Hinges allow one part of a project to move relative to another, a door on a cabinet or a lid on a box for example. For the hinge to operate smoothly through its range of motion without binding, requires that the hinge be mounted with a certain precision and an understanding of the geometry involved. Generally, less expensive utility hinges have more play in them, which allows them to operate with a less than perfect installation. However, as you move into the higher end, solid brass hinges, from manufacturers like Brusso and Soss, which are built to much higher tolerances, there are less opportunities for adjustment. Precision hinges like this demand no less than the same level of precision from the maker. The material that the hinge is made of will impact the final look of your project.

Steel hinges tend to be more utilitarian in nature while brass hinges are more suitable to furniture projects. Brass hinges can be stamped, extruded or milled from solid brass. Stamped hinges are thinner, often the mounting holes are not accurately drilled, and the hinge pin may be poorly fitted to the hinge. No matter what type of hinge you use, they will all need to have three features.
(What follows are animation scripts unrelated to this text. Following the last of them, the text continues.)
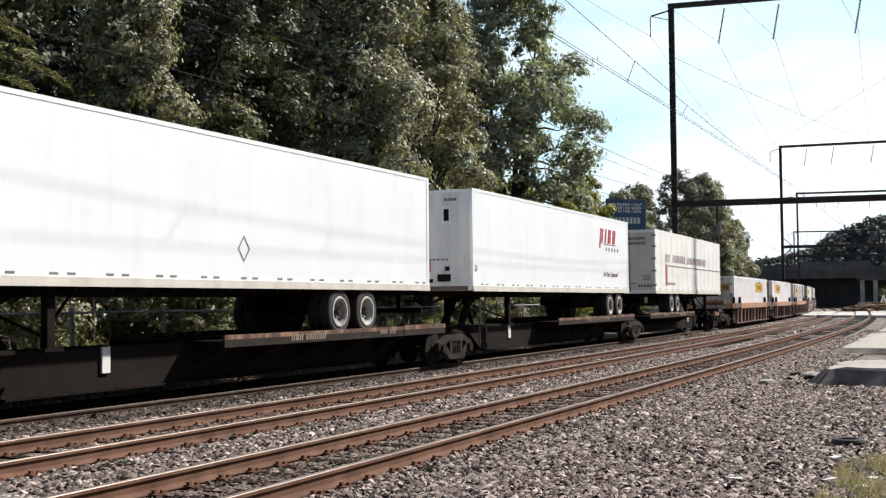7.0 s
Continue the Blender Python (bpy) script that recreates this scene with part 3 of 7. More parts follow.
    rd = 0.05 if kind == 0 else 0.22
    bm = B()
    prism_x(bm, [(-hw, 1.66), (hw, 1.66), (hw, ztop - rd), (hw - rd * 0.3, ztop - rd * 0.3), (hw - rd, ztop), (-hw + rd, ztop), (-hw + rd * 0.3, ztop - rd * 0.3), (-hw, ztop - rd)], wide1, rad1 - 0.5, 0.005)
    part("hood", bm, BLUE, car, "long blue engine hood")
    for sy in (-1, 1):
        bm = B()
        n = 11
        for i in range(n + 1):
            xx = wide1 + 0.1 + (hood1 - wide1 - 0.2) * i / n
            plate(bm, [(xx - 0.008, 1.75), (xx + 0.008, 1.75), (xx + 0.008, ztop - 0.35), (xx - 0.008, ztop - 0.35)], sy * hw, sy, 0.020)
        plate(bm, [(wide1, ztop - 0.35), (hood1, ztop - 0.35), (hood1, ztop - 0.33), (wide1, ztop - 0.33)], sy * hw, sy, 0.02)
        part("hood_door_seam", bm, DARK_BLUE, car)
        bm = B()
        for i in range(9):
            xx = wide1 + 0.3 + (hood1 - wide1 - 0.6) * i / 8
            box(bm, xx - 0.03, xx + 0.03, sy * (hw + 0.01), sy * (hw + 0.05), 1.95, 2.05)
            if i % 3 == 0:
                box(bm, xx + 0.1, xx + 0.25, sy * (hw + 0.005), sy * (hw + 0.02), 2.45, 2.55)
        part("door_latch", bm, DARK_BLUE, car)
        w, h = (4.0, 1.42)
        x_mark = (wide1 + 0.98) if kind == 0 else 3.62
        # reads from the left of whoever faces the side
        if kind == 0:
            mark_shapes(car, x_mark if sy < 0 else x_mark + w, 2.40, sy, sy * (hw + 0.012), w, h, sy > 0)
        else:
            mark_shapes(car, x_mark if sy > 0 else x_mark - w, 2.35, sy, sy * (hw + 0.012), w, h, sy > 0)
    # radiator with overhanging wings
    zb = 3.88 if kind == 0 else 3.72
    bm = B()
    if kind == 0:
        prism_x(bm, [(-1.5, zb), (-1.5, 4.24), (-1.15, 4.52), (1.15, 4.52), (1.5, 4.24), (1.5, zb), (0.95, zb - 0.10), (-0.95, zb - 0.10)], rad0, rad1, 0.015)
    else:
        prism_x(bm, [(-1.5, 4.02), (-1.5, 4.36), (-1.3, 4.43), (1.3, 4.43), (1.5, 4.36), (1.5, 4.02), (0.96, 3.93), (-0.96, 3.93)], rad0, rad1, 0.015)
    rad = part("radiator", bm, BLUE, car, "overhanging blue radiator wings")
    for sy in (-1, 1):
        bm = B()
        box(bm, rad0 + 0.02, rad1 - 0.02, sy * 1.5, sy * 1.515, zb + 0.02 if kind == 0 else 4.04, 4.2 if kind == 0 else 4.35)
        part("wing_panel", bm, WINGGREY if kind else BLUE, rad)
        if kind:
            part("wing_seam", box(B(), rad0 + 0.02, rad1 - 0.02, sy * 1.515, sy * 1.524, 4.30, 4.318), DARK_BLUE, rad)
            # black sheet for the shade under the wing
            part("wing_soffit", prism_x(B(), [(sy * 0.97, 3.916), (sy * 1.48, 4.001), (sy * 1.48, 4.013), (sy * 0.97, 3.93)], rad0 + 0.03, rad1 - 0.03), BLACK, rad, "wing underside, its shade painted black")
    if kind == 0:
        for sy in (-1, 1):
            # dark strip on the wing's underside, painted for the shade there
            bm = B()
            prism_x(bm, [(sy * 0.96, zb - 0.13), (sy * 1.44, zb - 0.045), (sy * 1.44, zb - 0.03), (sy * 0.96, zb - 0.11)], rad0 + 0.3, rad1 - 0.2)
            part("intake_screen", bm, VENT, rad, "black air intake screen")
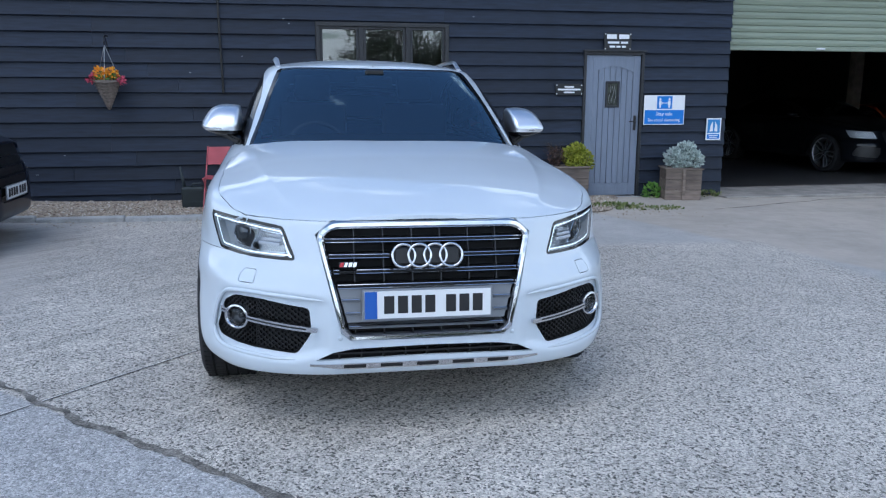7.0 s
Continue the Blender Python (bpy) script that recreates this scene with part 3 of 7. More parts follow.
def verge(x):
    return min(EAVE + (x - BX0) * PITCH, EAVE_E + (BX1 - x) * PITCH)


wall = thing("wall_front", "long black weatherboarded barn wall", "wall", kind="structure")
T0, T1 = FY + 0.045, FY + 0.24       # thickness of the wall behind the boards
def wall_piece(x0, x1, z0, z1):
    boxpart("wall_core", (x0, x1, T0, T1, z0, z1), M_BOARD, wall)
wall_piece(BX0, WIN[0], -0.35, 2.55)
wall_piece(WIN[0], WIN[1], -0.35, WIN[2])
wall_piece(WIN[0], WIN[1], WIN[3], 2.55)
wall_piece(WIN[1], DOOR[0], -0.35, 2.55)
wall_piece(DOOR[0], DOOR[1], DOOR[3], 2.55)
wall_piece(DOOR[1], OPEN0, -0.35, 2.55)
wall_piece(OPEN1, BX1, -0.35, 2.55)
# gable above
bm = bmesh.new()
pl = [(BX0, 2.55), (OPEN0, 2.55), (OPEN0, OPEN_TOP), (OPEN1, OPEN_TOP), (OPEN1, 2.55), (BX1, 2.55), (BX1, verge(BX1)), (RIDGE_X, verge(RIDGE_X)), (BX0, verge(BX0))]
prism(bm, pl, lambda u, w, d: (u, T0 + d, w), T1 - T0)
bmesh.ops.recalc_face_normals(bm, faces=bm.faces)
part("gable_core", bm, M_BOARD, wall)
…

A leaf that mounts to the cabinet, a leaf that mounts to the door, and some form of pivot between them. For the most basic hinge, the butt hinge, this takes the form of two flat leaves with interlocking knuckles held together with a pin. How each of these is designed will dictate where the hinge is to be used. Hinges come in a variety of styles Butt Hinges The most common hinge you will encounter is one version or another of the butt hinge.

There are many variations, but with all of them the center of rotation is located at the center of the pin. When working with hinges having flat (unswaged) leaves, it is the diameter of the barrel that determines the depth of the mortise, not the thickness of the leaf. Some hinges are swaged - this changes the relationship between the leaf thickness and barrel diameter and as a result the depth of the mortise. When mounting butt hinges, failure to account for wood movement can lead to a condition where the lid will not close completely – called 'bound hinges'. In most cases having the top and bottom in tight contact with each other when the hinge is installed causes this.

As the wood expands seasonally, it forces the front of the box open with the hinge pin providing the pivot. This can also happen when you drive in screws that are off center to the hinge holes. This has the effect of decreasing the gap between the two pieces of wood at the hinge and causing them to be bound. Butt hinges come untipped (referred to as regular butt hinges) and tipped. For untipped hinges the mortise is cut so that the centerline of the hinge knuckle sits slightly proud of the cabinet front. For tipped hinges locate the knuckle just forward of the cabinet front. For either type of hinge cut the mortise to the depth of the thinnest part of the hinge.

No-Mortise Hinges No-mortise hinges are a category of butt hinge that does not require a mortise for installation. The two leaves are thin, usually 1⁄16', and this sets the gap between the lid and the box or an inset door and the cabinet frame.